Dataset extract —
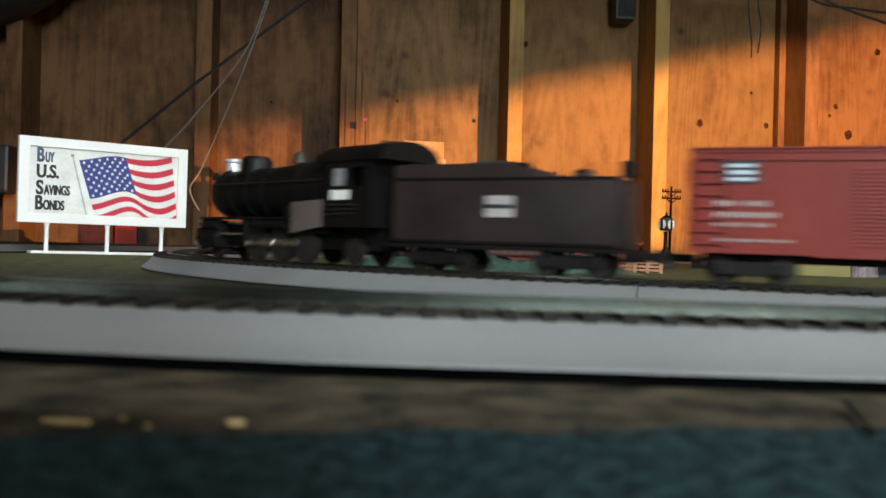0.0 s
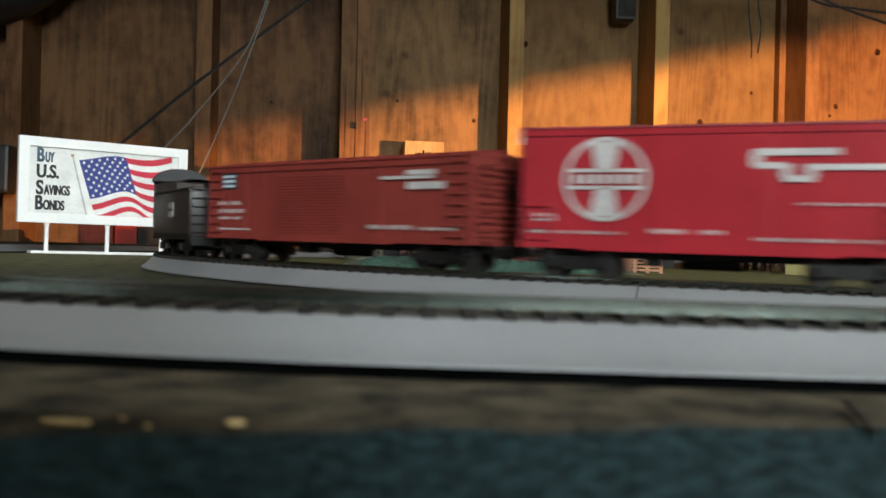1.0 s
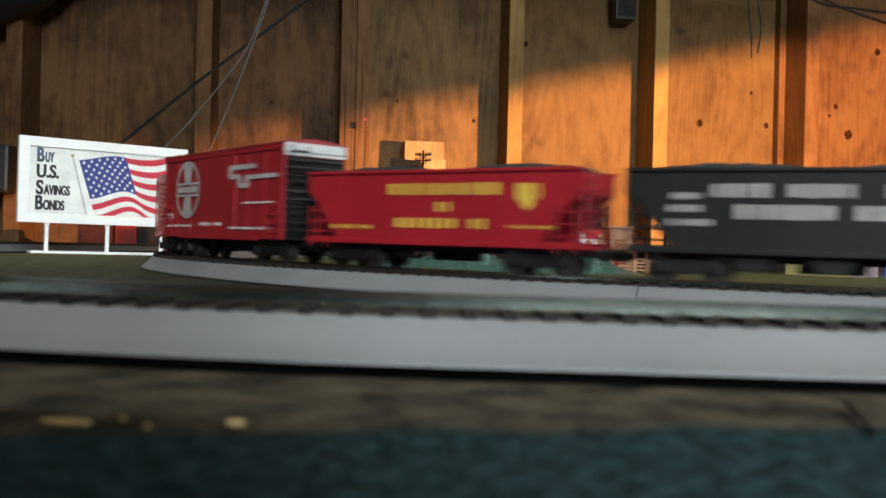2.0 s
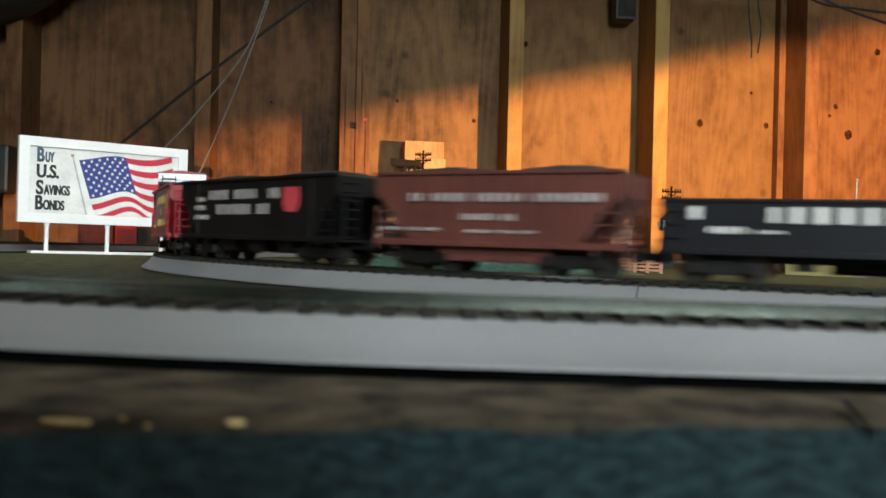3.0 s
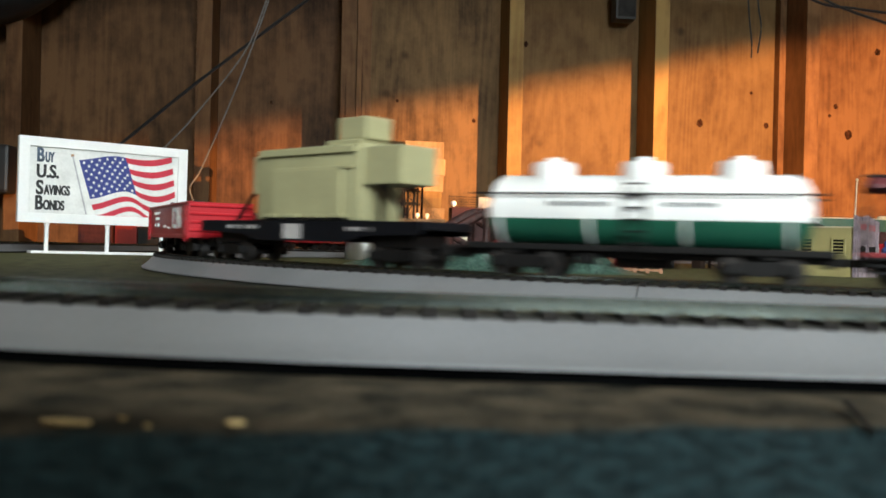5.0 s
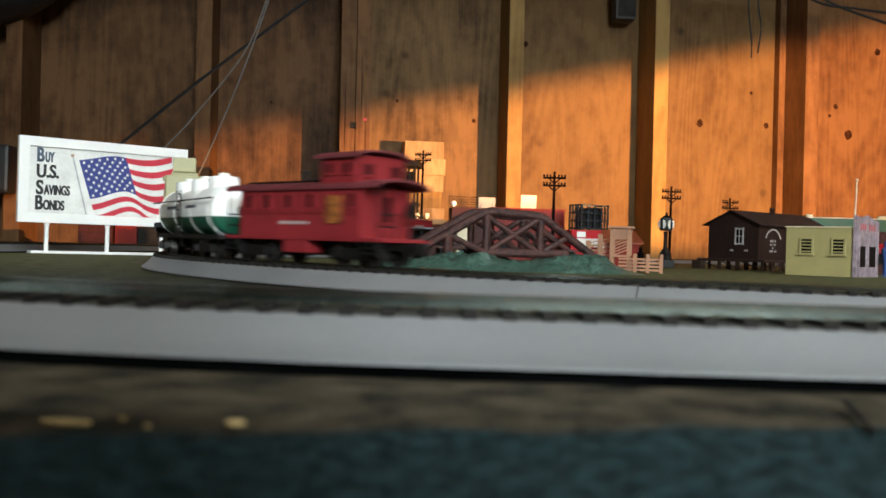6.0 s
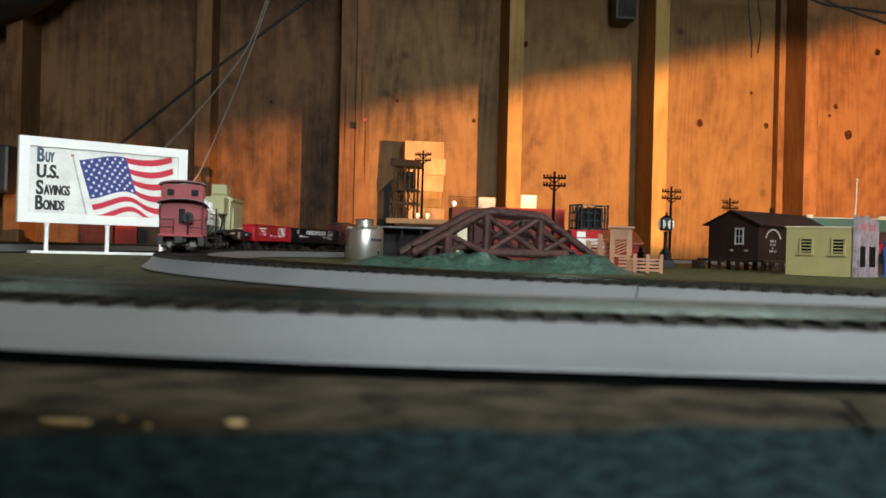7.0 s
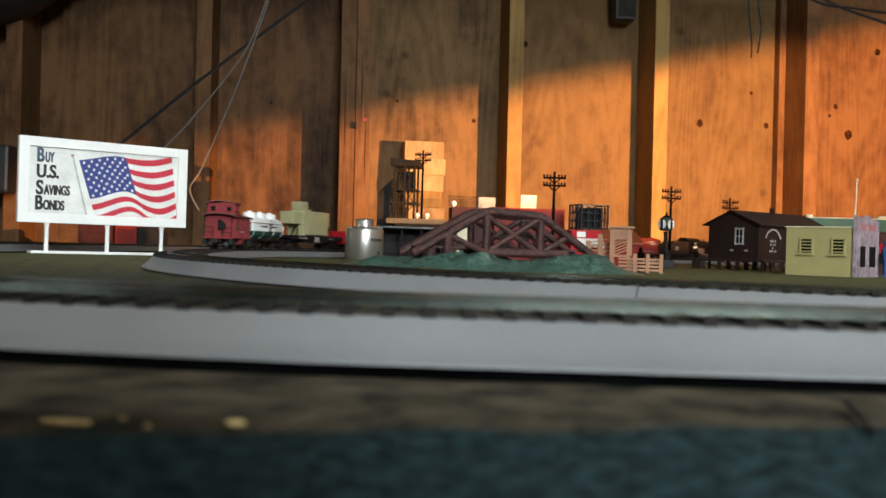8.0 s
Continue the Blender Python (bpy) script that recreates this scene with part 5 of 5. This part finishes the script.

To do — Omit the pictures and reproduce the listing exactly.

Written answer —
0.0 s
1.0 s
2.0 s
3.0 s
5.0 s
6.0 s
7.0 s
8.0 s
Continue the Blender Python (bpy) script that recreates this scene with part 5 of 5. This part finishes the script.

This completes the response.